** START Data **
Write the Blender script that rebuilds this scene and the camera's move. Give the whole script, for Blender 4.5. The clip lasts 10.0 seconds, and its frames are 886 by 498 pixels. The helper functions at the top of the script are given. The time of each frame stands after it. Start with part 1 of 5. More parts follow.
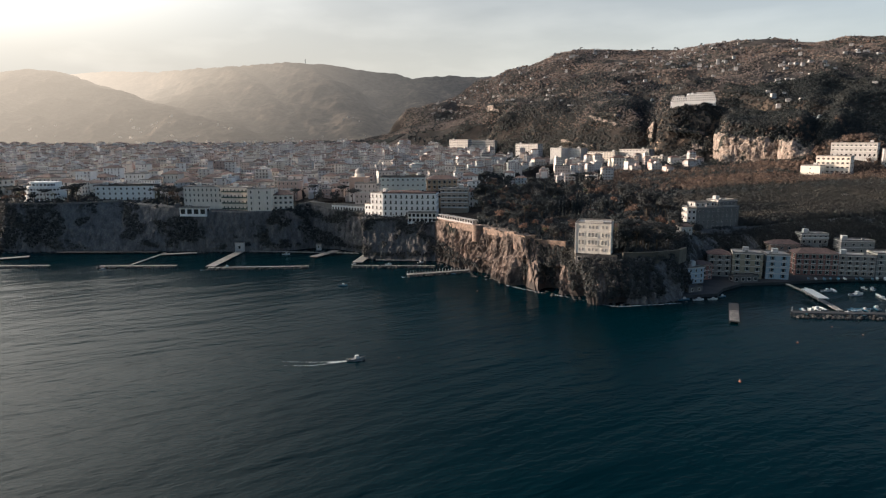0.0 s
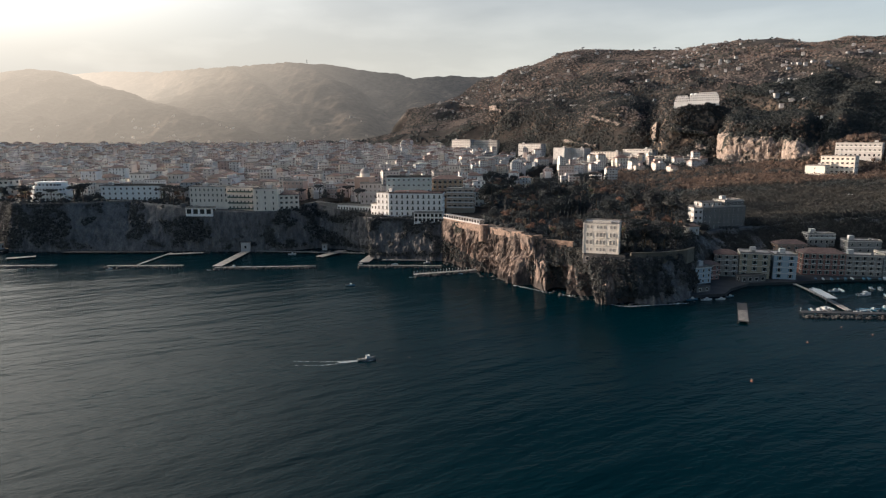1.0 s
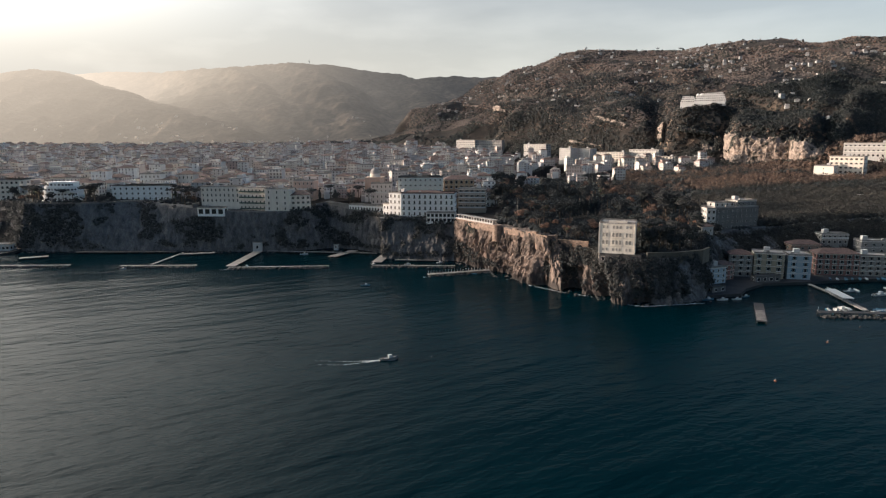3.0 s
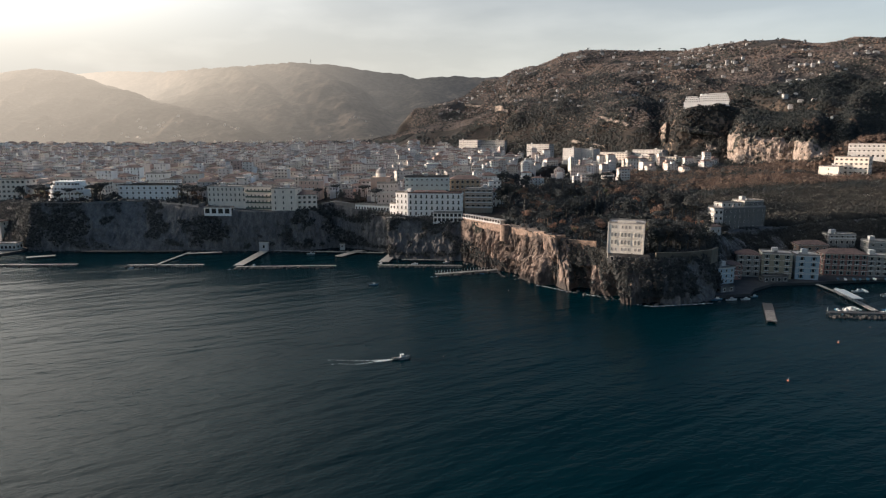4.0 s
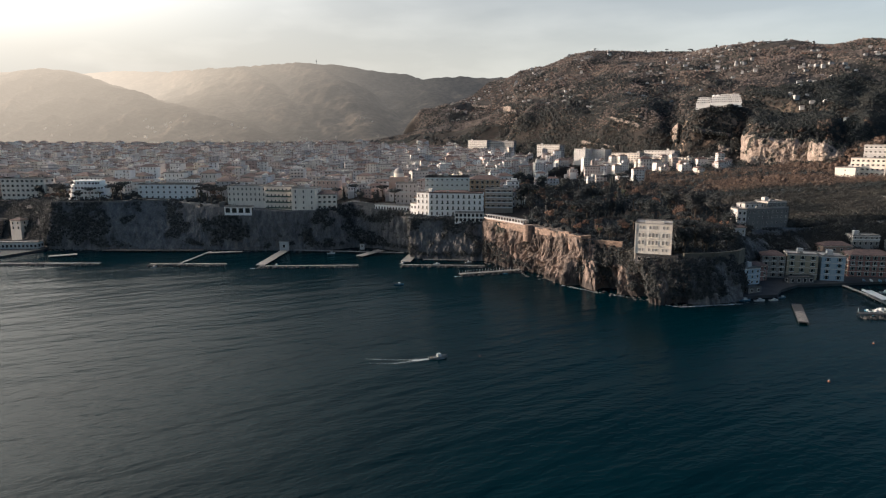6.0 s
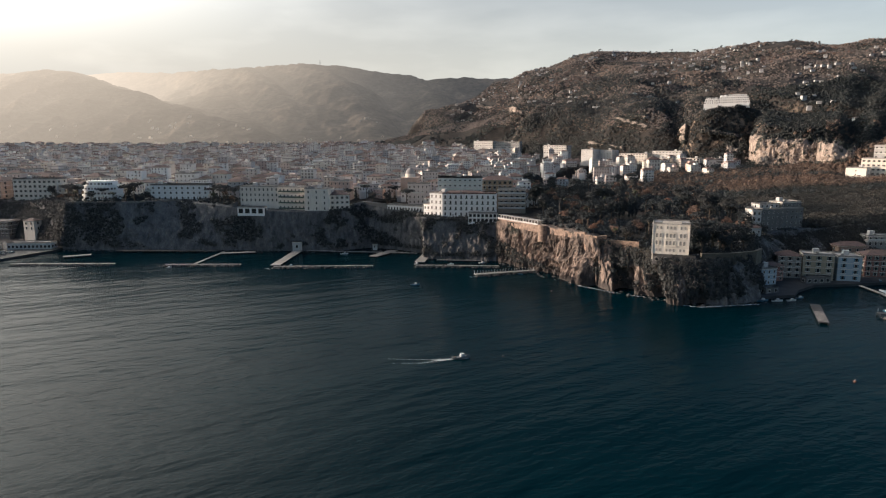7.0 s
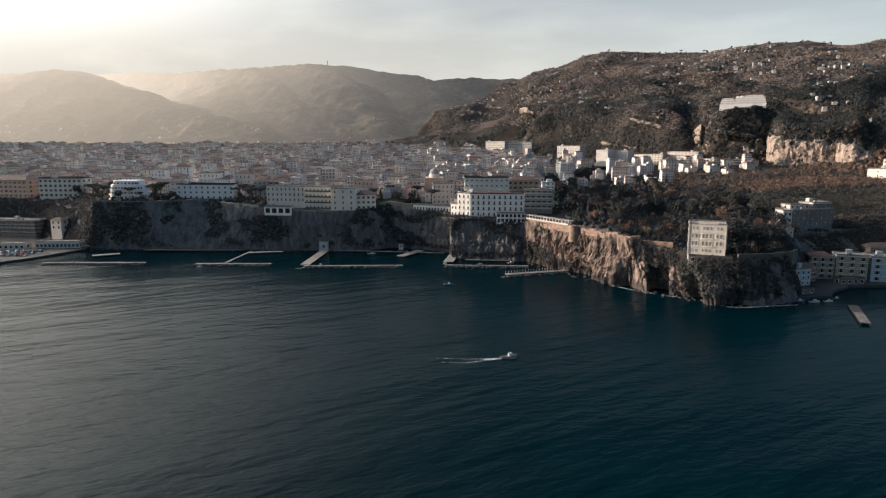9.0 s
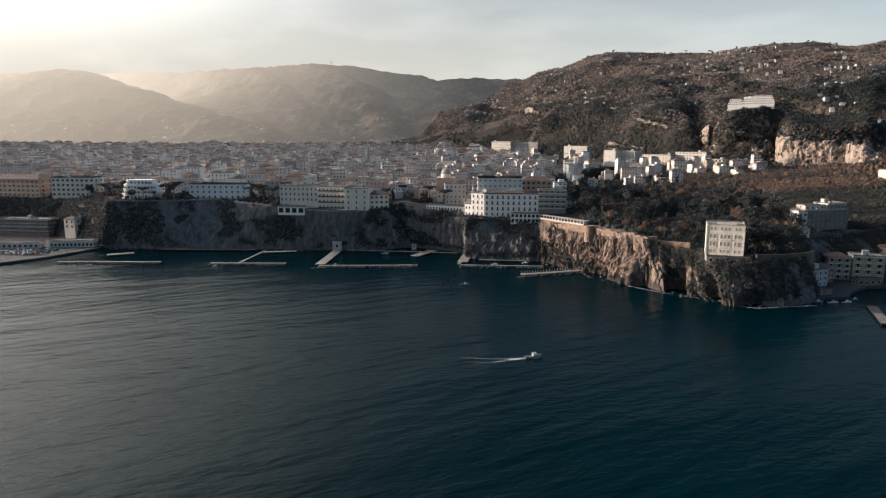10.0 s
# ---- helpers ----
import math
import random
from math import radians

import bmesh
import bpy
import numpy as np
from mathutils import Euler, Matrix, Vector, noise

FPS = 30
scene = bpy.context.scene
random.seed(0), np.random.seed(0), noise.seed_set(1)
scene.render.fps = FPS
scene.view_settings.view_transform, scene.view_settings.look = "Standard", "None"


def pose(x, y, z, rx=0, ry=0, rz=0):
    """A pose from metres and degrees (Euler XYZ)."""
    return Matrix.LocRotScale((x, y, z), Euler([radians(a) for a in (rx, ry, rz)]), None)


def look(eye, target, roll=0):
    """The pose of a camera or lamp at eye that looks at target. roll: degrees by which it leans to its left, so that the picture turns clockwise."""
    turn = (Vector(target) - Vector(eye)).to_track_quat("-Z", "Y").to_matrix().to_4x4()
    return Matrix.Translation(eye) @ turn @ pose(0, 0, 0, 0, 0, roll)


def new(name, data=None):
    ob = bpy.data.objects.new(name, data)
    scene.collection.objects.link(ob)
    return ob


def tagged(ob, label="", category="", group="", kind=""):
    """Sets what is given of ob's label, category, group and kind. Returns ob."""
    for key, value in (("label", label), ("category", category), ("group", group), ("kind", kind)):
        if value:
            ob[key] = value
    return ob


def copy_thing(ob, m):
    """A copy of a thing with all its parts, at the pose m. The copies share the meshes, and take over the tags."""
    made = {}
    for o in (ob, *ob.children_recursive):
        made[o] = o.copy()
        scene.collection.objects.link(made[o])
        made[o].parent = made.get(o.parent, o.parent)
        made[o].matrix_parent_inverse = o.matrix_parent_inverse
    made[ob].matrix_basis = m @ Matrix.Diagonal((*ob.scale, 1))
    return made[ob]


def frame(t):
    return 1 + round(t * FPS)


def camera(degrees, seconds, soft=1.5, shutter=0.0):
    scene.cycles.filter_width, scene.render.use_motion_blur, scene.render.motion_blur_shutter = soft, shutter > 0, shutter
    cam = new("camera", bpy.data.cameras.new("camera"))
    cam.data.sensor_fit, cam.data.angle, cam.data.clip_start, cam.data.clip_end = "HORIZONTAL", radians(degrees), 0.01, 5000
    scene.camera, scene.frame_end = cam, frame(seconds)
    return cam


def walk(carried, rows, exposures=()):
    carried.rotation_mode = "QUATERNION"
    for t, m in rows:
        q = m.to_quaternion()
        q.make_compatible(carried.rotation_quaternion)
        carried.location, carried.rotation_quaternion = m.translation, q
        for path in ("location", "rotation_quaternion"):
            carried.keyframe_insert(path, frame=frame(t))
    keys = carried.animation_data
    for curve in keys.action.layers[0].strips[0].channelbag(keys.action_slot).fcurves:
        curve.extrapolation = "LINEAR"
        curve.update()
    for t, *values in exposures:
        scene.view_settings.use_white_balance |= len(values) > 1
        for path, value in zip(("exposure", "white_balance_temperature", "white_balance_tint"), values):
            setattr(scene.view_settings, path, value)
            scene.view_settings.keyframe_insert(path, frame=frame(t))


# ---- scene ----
cam = camera(70.0, 10.0, soft=1.2)
PATH = [
    (0, (3.019, 2.017, 84.667), (2.995, 3.988, 84.327), -0.3),
    (0.5, (1.029, 1.855, 84.675), (1.004, 3.826, 84.336), -0.3),
    (1, (-0.97, 1.702, 84.684), (-0.996, 3.673, 84.344), -0.3),
    (1.5, (-2.996, 1.57, 84.685), (-3.022, 3.54, 84.345), -0.3),
    (2, (-5.068, 1.425, 84.686), (-5.096, 3.396, 84.346), -0.3),
    (2.5, (-7.22, 1.218, 84.68), (-7.248, 3.188, 84.341), -0.3),
    (4, (-14.031, 0.571, 84.555), (-14.06, 2.542, 84.216), -0.2),
    (4.5, (-16.795, 0.43, 84.506), (-16.826, 2.401, 84.168), -0.2),
    (5, (-20.02, 0.332, 84.451), (-20.053, 2.303, 84.113), -0.2),
    (5.5, (-23.683, 0.197, 84.403), (-23.717, 2.168, 84.065), -0.1),
    (7, (-35.933, -0.546, 84.096), (-35.976, 1.425, 83.761), -0.1),
    (7.5, (-40.226, -0.847, 84.053), (-40.272, 1.125, 83.719), -0.1),
    (8, (-44.637, -1.2, 84.027), (-44.685, 0.772, 83.693), -0.0),
    (8.5, (-49.138, -1.564, 84.009), (-49.189, 0.407, 83.675), -0.0),
    (9, (-53.686, -1.919, 83.995), (-53.74, 0.052, 83.661), -0.0),
    (9.5, (-58.189, -2.282, 84.0), (-58.246, -0.311, 83.666), 0.0),
    (10, (-62.68, -2.639, 84.012), (-62.739, -0.668, 83.678), 0.1),
]
walk(cam, [(t, look(eye, target, roll)) for t, eye, target, roll in PATH], [(0.0, 0.58, 6030, 10), (10.0, 0.58, 6030, 10)])

# ---------------------------------------------------------------- light
SUN_BEARING, SUN_HEIGHT = -84.5, 6.4      # degrees clockwise from straight ahead, degrees above the sea
SKY_STRENGTH, HAZE_THIN, HAZE_LOBE, ADDED_GLOW, HAZE_ALL = 0.130, 3.5, 20.0, 9.8, 0.55
HAZE_COOL, HAZE_WARM = (1.0, 0.94, 0.80, 1), (1.0, 0.89, 0.73, 1)
world = bpy.data.worlds.new("sky")
scene.world = world
world.use_nodes = True
wn = world.node_tree
wn.nodes.clear()
sky = wn.nodes.new("ShaderNodeTexSky")
sky.sky_type, sky.sun_disc = "NISHITA", False
sky.sun_elevation, sky.sun_rotation = radians(SUN_HEIGHT), radians(SUN_BEARING)
sky.air_density, sky.dust_density, sky.ozone_density = 1.0, 0.4, 3.0
# sea haze: bright and creamy low over the horizon, warmer towards the added glow, thinning out upwards
sb, se = radians(SUN_BEARING), radians(SUN_HEIGHT)
gb, ge = radians(-53), radians(27)      # added glow above the view, away from the sun, brightening the sea
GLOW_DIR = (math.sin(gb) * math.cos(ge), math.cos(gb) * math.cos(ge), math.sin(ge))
SUN_DIR = (math.sin(sb) * math.cos(se), math.cos(sb) * math.cos(se), math.sin(se))


def wmath(op, a, b=0.0):
    n = wn.nodes.new("ShaderNodeMath")
    n.operation = op
    for sock, val in zip(n.inputs, (a, b)):
        if hasattr(val, "links"):
            wn.links.new(val, sock)
        else:
            sock.default_value = val
    return n.outputs[0]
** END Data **
Please restate the material above line by line, exactly, beginning at its first line and ending with the line that contains "import math", without any pictures.

Write the Blender script that rebuilds this scene and the camera's move. Give the whole script, for Blender 4.5. The clip lasts 10.0 seconds, and its frames are 886 by 498 pixels. The helper functions at the top of the script are given. The time of each frame stands after it. Start with part 1 of 5. More parts follow.
0.0 s
1.0 s
3.0 s
4.0 s
6.0 s
7.0 s
9.0 s
10.0 s
# ---- helpers ----
import math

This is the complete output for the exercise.